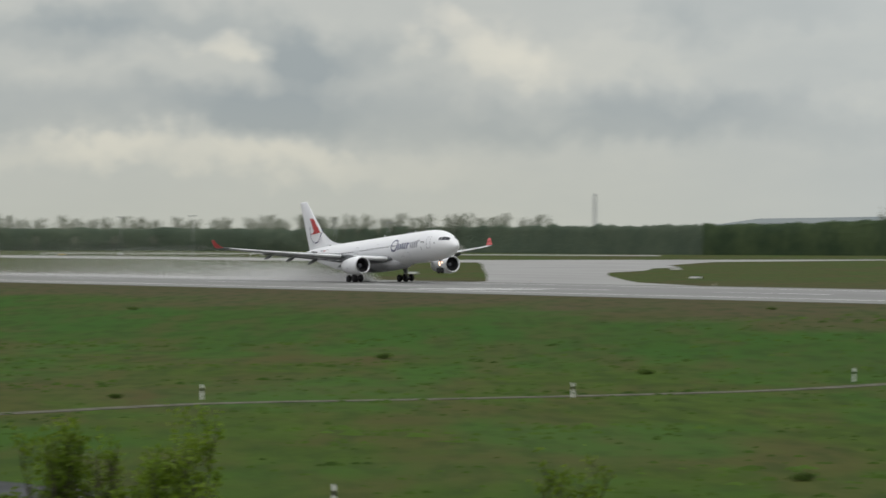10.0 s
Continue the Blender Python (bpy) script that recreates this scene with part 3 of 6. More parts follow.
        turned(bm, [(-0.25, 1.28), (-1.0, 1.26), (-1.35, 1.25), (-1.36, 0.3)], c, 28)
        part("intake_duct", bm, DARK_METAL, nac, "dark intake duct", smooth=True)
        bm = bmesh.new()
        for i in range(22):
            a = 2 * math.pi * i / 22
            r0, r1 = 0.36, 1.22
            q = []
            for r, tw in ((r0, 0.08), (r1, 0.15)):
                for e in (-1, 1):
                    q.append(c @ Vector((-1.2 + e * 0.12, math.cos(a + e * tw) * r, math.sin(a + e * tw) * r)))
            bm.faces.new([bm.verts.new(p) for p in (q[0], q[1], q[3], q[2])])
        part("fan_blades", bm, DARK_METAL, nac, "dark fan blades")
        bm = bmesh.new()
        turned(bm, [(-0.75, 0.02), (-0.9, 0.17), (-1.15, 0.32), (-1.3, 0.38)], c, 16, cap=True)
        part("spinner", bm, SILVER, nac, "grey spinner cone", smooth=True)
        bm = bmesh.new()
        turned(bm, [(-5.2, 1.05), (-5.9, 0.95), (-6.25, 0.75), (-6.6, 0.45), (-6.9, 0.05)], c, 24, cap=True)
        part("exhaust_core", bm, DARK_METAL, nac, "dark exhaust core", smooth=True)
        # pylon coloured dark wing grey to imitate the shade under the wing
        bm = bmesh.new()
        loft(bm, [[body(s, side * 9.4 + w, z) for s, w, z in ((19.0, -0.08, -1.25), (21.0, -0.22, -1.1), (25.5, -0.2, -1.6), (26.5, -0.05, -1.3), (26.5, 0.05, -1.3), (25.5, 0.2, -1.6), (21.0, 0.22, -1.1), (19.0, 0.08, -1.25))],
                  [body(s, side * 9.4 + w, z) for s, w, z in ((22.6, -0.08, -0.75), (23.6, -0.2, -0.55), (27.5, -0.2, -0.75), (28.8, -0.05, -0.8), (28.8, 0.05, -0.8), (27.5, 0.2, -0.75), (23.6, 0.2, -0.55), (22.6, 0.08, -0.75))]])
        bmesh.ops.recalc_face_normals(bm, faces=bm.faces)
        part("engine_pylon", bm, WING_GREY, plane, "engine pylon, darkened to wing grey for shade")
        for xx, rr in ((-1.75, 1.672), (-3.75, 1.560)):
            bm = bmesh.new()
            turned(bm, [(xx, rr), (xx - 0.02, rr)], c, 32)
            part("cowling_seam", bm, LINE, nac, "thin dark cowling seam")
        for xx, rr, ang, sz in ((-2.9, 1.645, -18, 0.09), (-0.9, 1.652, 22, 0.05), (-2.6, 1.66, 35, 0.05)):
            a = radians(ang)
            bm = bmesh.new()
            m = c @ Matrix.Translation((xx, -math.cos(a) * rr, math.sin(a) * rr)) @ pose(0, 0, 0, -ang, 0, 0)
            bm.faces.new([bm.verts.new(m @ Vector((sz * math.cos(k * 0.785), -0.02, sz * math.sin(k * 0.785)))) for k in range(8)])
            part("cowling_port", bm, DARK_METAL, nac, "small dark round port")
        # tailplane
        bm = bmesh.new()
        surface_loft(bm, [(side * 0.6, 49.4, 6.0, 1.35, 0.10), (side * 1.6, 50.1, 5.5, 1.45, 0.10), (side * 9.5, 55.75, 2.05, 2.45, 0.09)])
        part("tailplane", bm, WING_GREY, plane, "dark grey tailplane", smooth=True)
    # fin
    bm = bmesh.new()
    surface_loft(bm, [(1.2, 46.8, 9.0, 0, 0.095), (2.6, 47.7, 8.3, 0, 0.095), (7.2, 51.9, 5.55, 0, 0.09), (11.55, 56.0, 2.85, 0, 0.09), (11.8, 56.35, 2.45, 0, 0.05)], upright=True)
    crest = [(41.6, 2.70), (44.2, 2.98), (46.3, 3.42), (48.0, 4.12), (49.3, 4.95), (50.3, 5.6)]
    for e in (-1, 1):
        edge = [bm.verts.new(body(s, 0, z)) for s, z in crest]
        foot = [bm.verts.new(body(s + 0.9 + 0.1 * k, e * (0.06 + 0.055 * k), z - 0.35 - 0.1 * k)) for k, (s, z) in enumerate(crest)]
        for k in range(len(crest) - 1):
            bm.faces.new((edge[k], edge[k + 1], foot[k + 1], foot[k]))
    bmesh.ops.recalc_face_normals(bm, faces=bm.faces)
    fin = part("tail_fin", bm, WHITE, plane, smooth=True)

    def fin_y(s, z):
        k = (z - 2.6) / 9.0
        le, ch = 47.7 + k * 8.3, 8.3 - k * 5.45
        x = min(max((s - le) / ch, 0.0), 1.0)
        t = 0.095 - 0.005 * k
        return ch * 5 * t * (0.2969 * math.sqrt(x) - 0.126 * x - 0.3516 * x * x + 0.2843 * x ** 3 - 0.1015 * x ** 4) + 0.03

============

**Challenge**: Check each line of the data above for the word "part" and say how many lines contain it, giving nothing besides the number.

**Written solution**: 10